Liam-O said:
I considered drilling a hole but thought that would allow water to get in should it become blocked even at a low level. Once it's wet, the water would soak into the padding and carry on rusting.
I decided to seal the casing with silicon sealant so that even should it become completely submerged, it should be water proof. That and keeping on top of the drainage should mean it will last at least another 10 years
Yeah - that was my concern too (water coming in through the hole more than out). I had kind of decided to go the hole route before I started.

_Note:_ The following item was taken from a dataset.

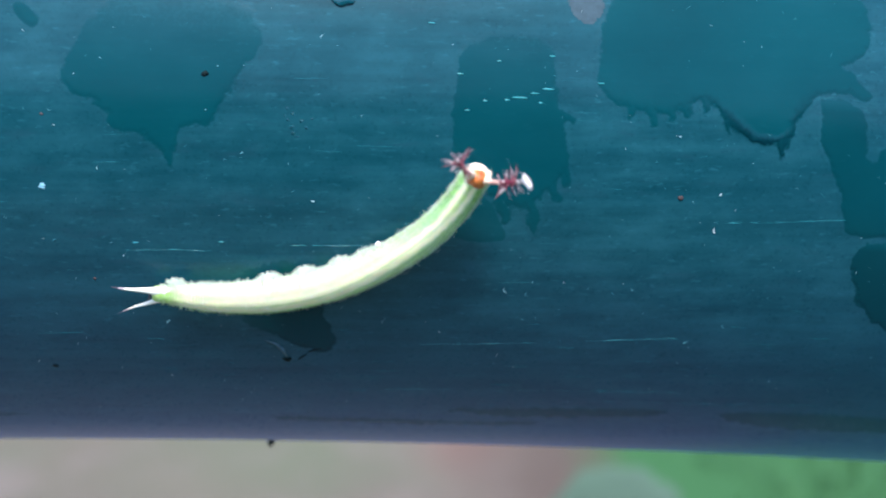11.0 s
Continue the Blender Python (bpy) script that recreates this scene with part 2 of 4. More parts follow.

But when I took the old one apart, the box was full of water - despite it looking like the old one was sealed too (tape though, not silicone). It was very rusty smelly water too, so I reckon it had accumulated over a while, and had no way to get out - the motor had been sat in it for ages. The soft top drains weren't completely clear, but the were still draining pretty quickly - more than enough for normal levels of water from rain/washing.
So my logic was that if the old housing had the hole, this water could have drained out and motor wouldn't have failed so soon. So based on that, definitely decided on the hole option. I did seal the joint up well with silicone too.
All based on supposition - as said above, we'll have to wait another few years to see which approach works best, and whichever approach you take, keeping the drains clear is the main thing.
As a footnote - whilst testing, I did notice that the as the various hydraulic lines get pressurised/depressurised, they sort of flex a bit - wondering whether over time this causes any seal to break a little and allows water in.